El asesino. Paul Spector. Éste sí que me sorprendió. Cada detalle de él. Es uno de los mayores aciertos de la serie, sino el mayor. Es el qué al cual no estamos acostumbrados. Hasta ahora he visto siempre dos tipos de asesinos en serie. El sociópata cansino, amargado con el mundo que desea vengarse, y que, por inteligente que sea, es un desastre emocional, y el psicópata todopoderoso, cuya quintaesencia es el doctor Lecter. Spector no es nada de eso.
He aquí un hombre aún joven, pero ya formado, atractivo y en forma. No hay deformidad alguna física que lo vuelva un marginado rencoroso (variedad de sociópata muy manida). Un hombre cuyo trabajo es el de aconsejar y guiar a parejas en dificultades, cuya relación está en peligro, para ayudarlas a enfrentarse al dolor, a la muerte, al sufrimiento. Un hombre casado, con una enfermera que cuida a bebés neonatos, muchos de los cuales no logran sobrevivir a sus dolencias, y acompaña a las madres de las criaturas. Un hombre que tiene dos hijos pequeños que le quieren y a los que quiere. Un hombre que muestra sentimientos por otros seres humanos, que se pasa la vida entre emociones ajenas. Un hombre, en fin, que tiene una vida, con sus satisfacciones y sus decepciones. Pero de ese hombre podría decirse lo que escribió Victor Hugo (cito muy de memoria y seguro que inexactamente), que sólo alguna burbuja en la superficie del lago nos insinúa la hidra que se arrastra en el fondo.

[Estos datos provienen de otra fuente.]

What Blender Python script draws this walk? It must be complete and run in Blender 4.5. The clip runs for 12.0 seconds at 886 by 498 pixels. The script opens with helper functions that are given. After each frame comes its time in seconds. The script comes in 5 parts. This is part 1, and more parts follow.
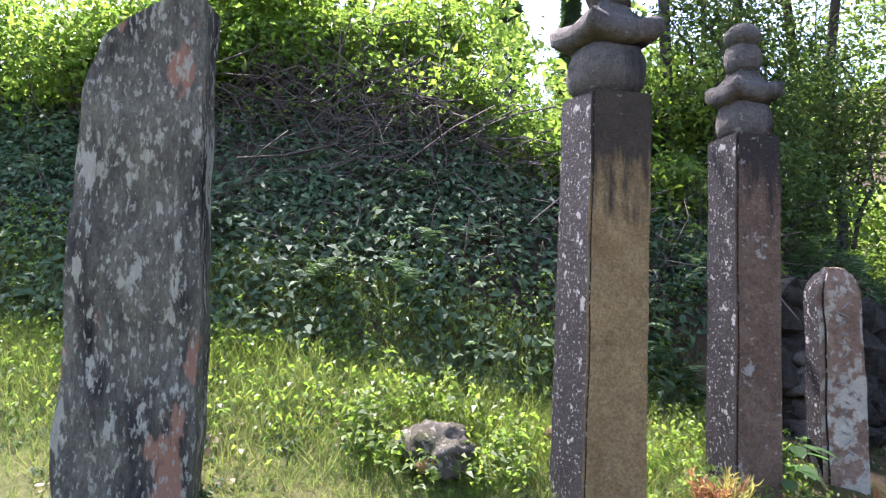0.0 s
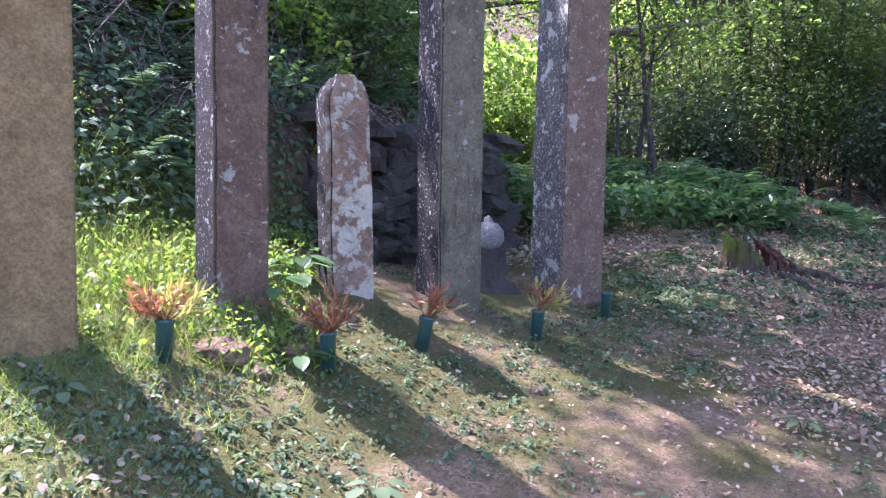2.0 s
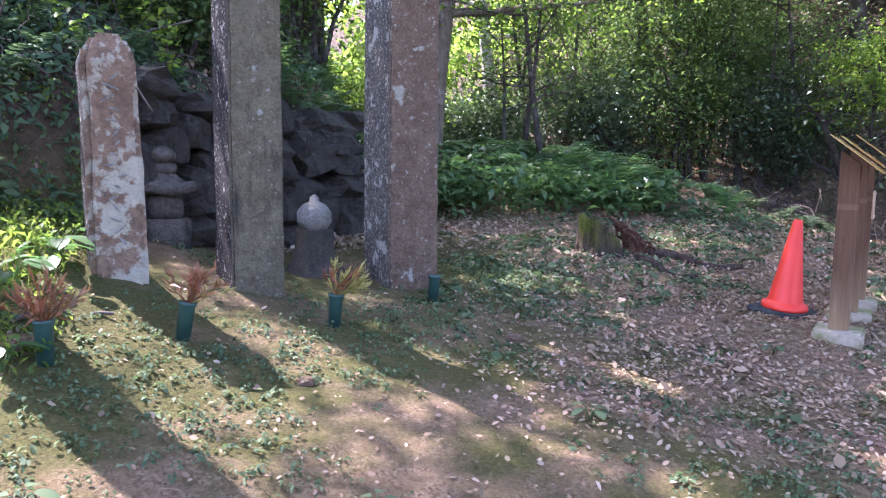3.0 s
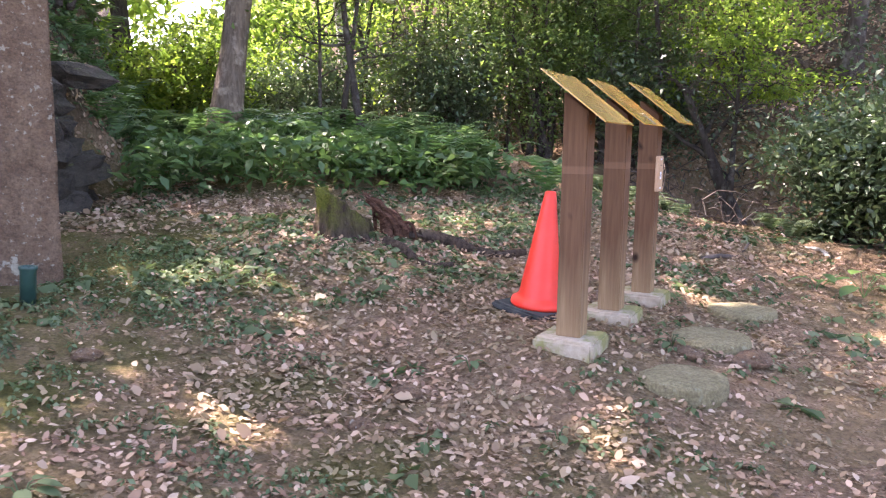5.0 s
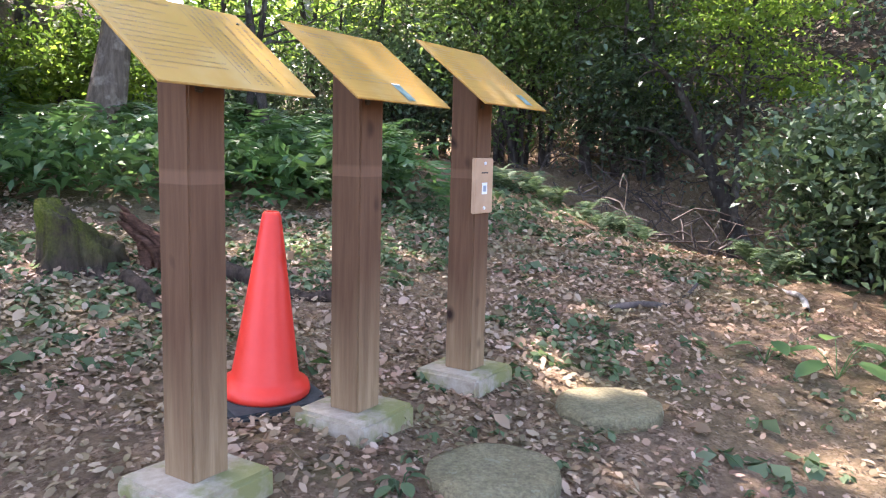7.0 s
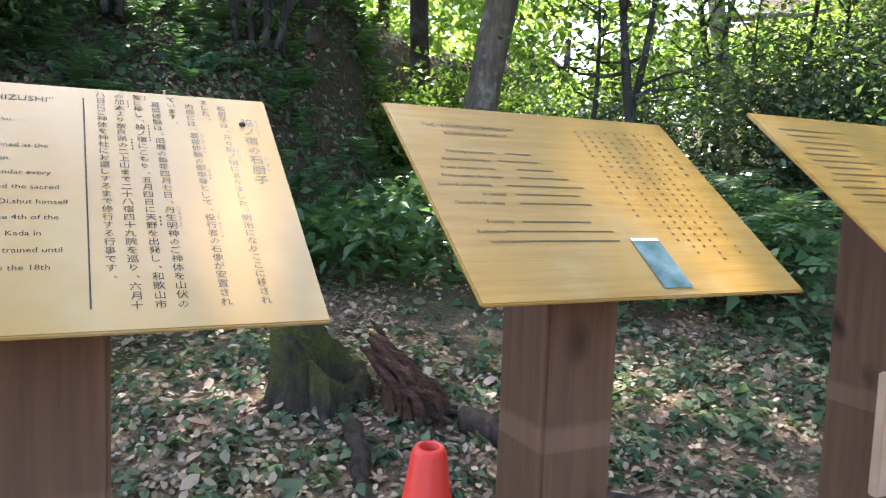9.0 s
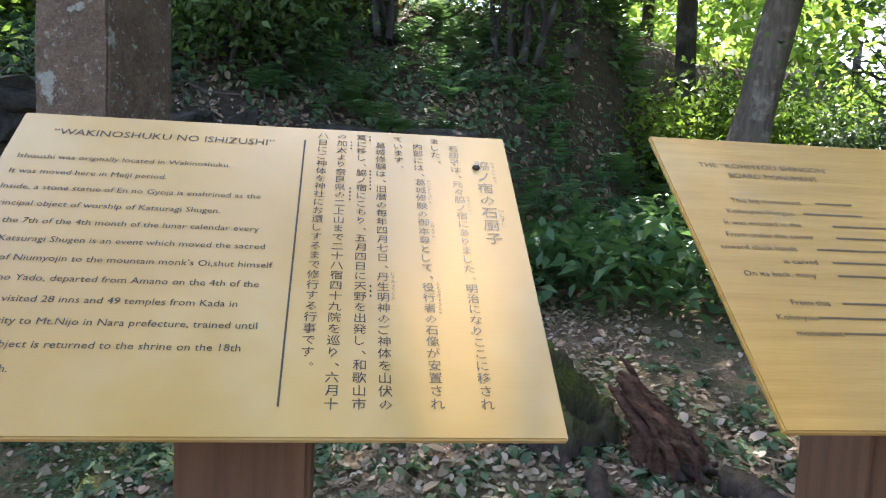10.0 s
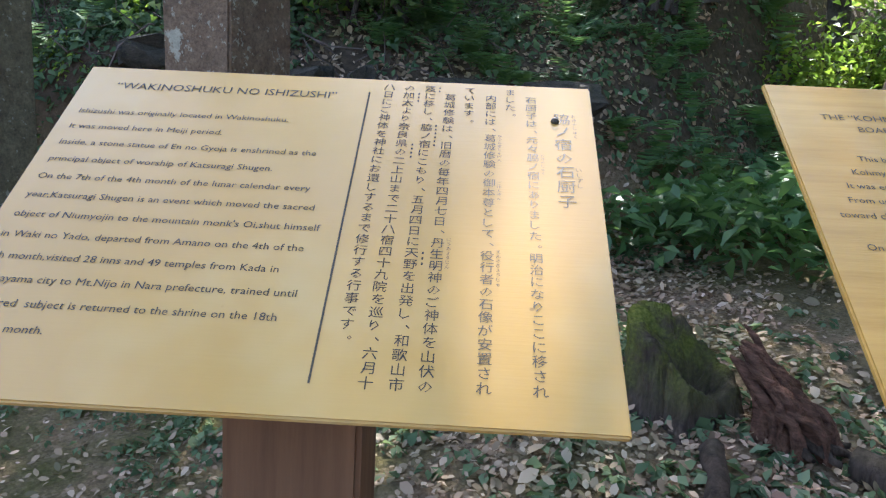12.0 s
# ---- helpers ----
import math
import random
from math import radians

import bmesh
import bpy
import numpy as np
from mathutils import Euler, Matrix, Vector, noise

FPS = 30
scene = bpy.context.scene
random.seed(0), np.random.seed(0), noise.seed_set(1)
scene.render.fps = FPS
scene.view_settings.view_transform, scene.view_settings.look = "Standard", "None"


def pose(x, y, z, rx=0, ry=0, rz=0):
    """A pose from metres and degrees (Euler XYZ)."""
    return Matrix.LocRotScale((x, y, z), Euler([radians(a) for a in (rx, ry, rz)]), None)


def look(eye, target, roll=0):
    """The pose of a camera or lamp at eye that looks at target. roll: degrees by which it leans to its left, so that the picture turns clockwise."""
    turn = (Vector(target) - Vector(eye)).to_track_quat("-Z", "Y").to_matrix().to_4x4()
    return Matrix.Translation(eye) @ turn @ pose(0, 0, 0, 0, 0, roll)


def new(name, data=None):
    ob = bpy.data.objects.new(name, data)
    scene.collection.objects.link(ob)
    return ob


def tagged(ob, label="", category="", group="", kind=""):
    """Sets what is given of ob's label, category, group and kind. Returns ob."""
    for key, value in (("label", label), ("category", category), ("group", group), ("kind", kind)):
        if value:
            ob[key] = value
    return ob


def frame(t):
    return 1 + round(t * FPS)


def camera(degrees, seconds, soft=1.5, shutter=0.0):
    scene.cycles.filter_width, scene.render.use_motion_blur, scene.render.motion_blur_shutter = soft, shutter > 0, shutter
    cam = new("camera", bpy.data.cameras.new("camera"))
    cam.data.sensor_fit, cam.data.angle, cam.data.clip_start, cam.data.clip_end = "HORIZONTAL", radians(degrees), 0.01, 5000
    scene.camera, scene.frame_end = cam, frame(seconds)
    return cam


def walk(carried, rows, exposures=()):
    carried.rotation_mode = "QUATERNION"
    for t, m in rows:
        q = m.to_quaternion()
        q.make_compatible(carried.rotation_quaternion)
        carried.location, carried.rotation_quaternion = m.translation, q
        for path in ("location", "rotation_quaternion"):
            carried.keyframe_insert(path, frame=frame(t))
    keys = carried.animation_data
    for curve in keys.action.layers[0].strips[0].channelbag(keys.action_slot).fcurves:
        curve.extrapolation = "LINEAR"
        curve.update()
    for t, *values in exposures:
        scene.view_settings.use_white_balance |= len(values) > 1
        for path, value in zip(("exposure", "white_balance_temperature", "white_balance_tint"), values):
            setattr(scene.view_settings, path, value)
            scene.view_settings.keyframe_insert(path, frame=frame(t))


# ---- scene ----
cam = camera(60.1, 12.0, 1.15, 0.08)
PATH = [
    (0, (-0.343, -1.052, 1.841), (-0.618, 0.924, 1.983), 0.9),
    (0.5, (-0.18, -1.018, 1.818), (-0.258, 0.98, 1.797), 0.7),
    (1, (0.05, -0.933, 1.771), (0.198, 1.058, 1.648), 0.5),
    (1.5, (0.371, -0.813, 1.68), (0.716, 1.149, 1.494), 0.5),
    (2, (0.769, -0.722, 1.597), (1.247, 1.208, 1.375), 0.7),
    (2.5, (1.202, -0.681, 1.542), (1.76, 1.225, 1.306), 0.7),
    (3, (1.654, -0.62, 1.502), (2.268, 1.268, 1.259), 0.7),
    (3.2, (1.829, -0.585, 1.471), (2.464, 1.296, 1.226), 0.7),
    (4.8, (3.428, -0.02, 1.37), (4.158, 1.822, 1.101), 1.0),
    (5, (3.624, 0.064, 1.322), (4.357, 1.906, 1.052), 0.9),
    (5.5, (4.159, 0.234, 1.266), (4.893, 2.075, 0.997), 1.0),
    (6, (4.717, 0.51, 1.207), (5.426, 2.361, 0.937), 1.1),
    (6.5, (5.202, 0.811, 1.24), (5.853, 2.684, 0.979), 1.3),
    (6.7, (5.342, 0.909, 1.261), (5.969, 2.791, 1.006), 1.4),
    (8.3, (6.111, 2.068, 1.487), (6.073, 4.054, 1.257), 1.8),
    (8.5, (6.11, 2.188, 1.525), (5.951, 4.17, 1.313), 2.1),
    (9, (6.078, 2.448, 1.569), (5.573, 4.374, 1.379), 2.2),
    (9.5, (6.023, 2.581, 1.598), (5.159, 4.376, 1.416), 2.7),
    (10, (6.008, 2.619, 1.611), (4.91, 4.28, 1.422), 2.8),
    (10.5, (5.996, 2.644, 1.62), (4.77, 4.211, 1.413), 3.0),
    (11, (5.975, 2.649, 1.622), (4.673, 4.148, 1.386), 3.0),
    (11.5, (5.964, 2.662, 1.614), (4.624, 4.121, 1.336), 2.9),
    (12, (6.01, 2.703, 1.614), (4.671, 4.153, 1.293), 2.7),
]
walk(cam, [(t, look(eye, aim, roll)) for t, eye, aim, roll in PATH],
     [(0, 2.35, 5850, 27), (1.5, 2.7, 5450, 38), (3, 2.86, 5650, 33), (5, 3.2, 6750, 33), (6.5, 3.12, 6400, 28), (8.5, 2.8, 6000, 17), (10, 2.58, 6050, 14), (12, 2.62, 5950, 14)])
COEF = (0.176, -0.133, 0.106, 0.058, 0.479, 0.379, 0.156, -0.063)   # the ground's slopes

# ---- world, sun and exposure ----
SUN_EL, SUN_AZ = radians(54), radians(126)      # the sun stands behind the stones, to their left
sun_way = Vector((math.cos(SUN_EL) * math.cos(SUN_AZ), math.cos(SUN_EL) * math.sin(SUN_AZ), math.sin(SUN_EL)))
world = bpy.data.worlds.new("world")
scene.world = world
world.use_nodes = True
wn = world.node_tree
sky = wn.nodes.new("ShaderNodeTexSky")
sky.sky_type, sky.sun_disc = "NISHITA", False
sky.sun_elevation, sky.sun_rotation = SUN_EL, radians(90) - SUN_AZ
sky.air_density, sky.dust_density = 1.0, 2.0
wn.links.new(sky.outputs[0], wn.nodes["Background"].inputs[0])
wn.nodes["Background"].inputs[1].default_value = 0.15
sun = new("sun", bpy.data.lights.new("sun", "SUN"))
sun.data.energy, sun.data.angle, sun.data.color = 4.2, radians(0.55), (1.0, 0.94, 0.84)
sun.matrix_world = look(sun_way * 40, (0, 0, 0))

rng = np.random.default_rng(7)


# ---- materials ----
class Mat:
    """A node material with a few short ways to wire it."""

    def __init__(self, name, rough=0.8, spec=0.3):
        self.m = bpy.data.materials.new(name)
        self.m.use_nodes = True
        self.t = self.m.node_tree
        self.b = self.t.nodes["Principled BSDF"]
        self.b.inputs["Roughness"].default_value = rough
        self.b.inputs["Specular IOR Level"].default_value = spec
        self.c = self.t.nodes.new("ShaderNodeTexCoord").outputs["Object"]

    def put(self, node, key, value):
        if isinstance(value, bpy.types.NodeSocket):
            self.t.links.new(value, node.inputs[key])
        else:
            node.inputs[key].default_value = value

    def scaled(self, sx, sy, sz, off=(0, 0, 0)):
        n = self.t.nodes.new("ShaderNodeMapping")
        self.t.links.new(self.c, n.inputs[0])
        n.inputs["Scale"].default_value, n.inputs["Location"].default_value = (sx, sy, sz), off
        return n.outputs[0]

    def fuzz(self, scale, detail=4, rough=0.6, at=None, lo=0.3, hi=0.7):
        n = self.t.nodes.new("ShaderNodeTexNoise")
        self.t.links.new(at or self.c, n.inputs["Vector"])
        n.inputs["Scale"].default_value, n.inputs["Detail"].default_value, n.inputs["Roughness"].default_value = scale, detail, rough
        return self.spread(n.outputs["Fac"], lo, hi)

    def spread(self, value, lo, hi, a=0.0, b=1.0):
        n = self.t.nodes.new("ShaderNodeMapRange")
        self.put(n, 0, value)
        for k, v in zip((1, 2, 3, 4), (lo, hi, a, b)):
            n.inputs[k].default_value = v
        return n.outputs[0]

    def cells(self, scale, at=None, out="Distance"):
        n = self.t.nodes.new("ShaderNodeTexVoronoi")
        self.t.links.new(at or self.c, n.inputs["Vector"])
        n.inputs["Scale"].default_value = scale
        return n.outputs[out]

    def mix(self, fac, a, b, way="MIX"):
        n = self.t.nodes.new("ShaderNodeMix")
        n.data_type, n.blend_type = "RGBA", way
        for k, v in ((0, fac), (6, a), (7, b)):
            self.put(n, k, (*v, 1) if isinstance(v, tuple) and len(v) == 3 else v)
        return n.outputs[2]

    def calc(self, op, a, b=0.0):
        n = self.t.nodes.new("ShaderNodeMath")
        n.operation = op
        self.put(n, 0, a)
        self.put(n, 1, b)
        return n.outputs[0]

    def axis(self, i):
        n = self.t.nodes.new("ShaderNodeSeparateXYZ")
        self.t.links.new(self.c, n.inputs[0])
        return n.outputs[i]

    def island(self):
        return self.t.nodes.new("ShaderNodeNewGeometry").outputs["Random Per Island"]

    def each(self):
        return self.t.nodes.new("ShaderNodeObjectInfo").outputs["Random"]

    def ramp(self, fac, stops):
        n = self.t.nodes.new("ShaderNodeValToRGB")
        self.put(n, 0, fac)
        e = n.color_ramp.elements
        while len(e) < len(stops):
            e.new(0.5)
        for k, (p, c) in zip(e, stops):
            k.position, k.color = p, (*c, 1)
        return n.outputs[0]

    def bump(self, height, strength=0.5, dist=0.01):
        n = self.t.nodes.new("ShaderNodeBump")
        self.put(n, "Height", height)
        n.inputs["Strength"].default_value, n.inputs["Distance"].default_value = strength, dist
        self.t.links.new(n.outputs[0], self.b.inputs["Normal"])

    def done(self, colour, rough=None):
        self.put(self.b, "Base Color", (*colour, 1) if isinstance(colour, tuple) else colour)
        if rough is not None:
            self.put(self.b, "Roughness", rough)
        return self.m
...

Esas burbujas existen. Spector, de hecho, es un asesino al tiempo cuidadoso y desordenado. Dedica tiempo a cada víctima, prepara el terreno, aprende de sus errores pasados. Sin embargo, deja una pieza de obvio valor inculpatorio (ese diario en el que desahoga parte de sus demonios interiores) oculto en el dormitorio de su hijo pequeño; tal vez haya un contraste que encuentre irresistible: su inocente hijo de carne duerme al lado de su espantoso hijo de papel. Ama, pienso yo, a su esposa y, de hecho, se estremece ante la idea de perderla a ella y a sus hijos (un poco como, aunque muy alejado de, ese personaje ambiguo, complejísimo, extraordinario que es Walter White, alias Heisenberg). No obstante, padece una obsesión por una chica adolescente que se troca en desdén en el momento en que podría devorarla, irritado como está por su fracaso. Porque esa es otra: Spector es falible, sus asesinatos no son milimétricamente precisos, en su camino de horror da muestras de talento y, al golpe siguiente, como dice Gibson, la jode, pero bien. Y esto, lejos de vulgarizarlo, lo vuelven un personaje más interesante. Jamie Dornan clava su actuación.
El paralelismo entre estos dos adversarios es demasiado evidente como para que los guionistas pierdan el tiempo restregándonoslo por la cara. Las veces que lo muestran de una manera explícita, es con tino. Spector haciendo ejercicio en las tinieblas de un parque nocturno, Gibson nadando en una solitaria piscina, iluminada por una luz helada. O esa secuencia larga, morbosa, casi truculenta, en la que se intercalan a Gibson manteniendo relaciones sexuales con un policía que le ha llamado la atención, sin mediar palabra y el contacto justo, con Spector, llevando a cabo su asesinato más perfecto y ocupándose de dejar el cadáver limpio, con enorme delicadeza.
Veremos cómo sigue la serie, tras un final no del todo satisfactorio. Porque esperar, esperamos mucho.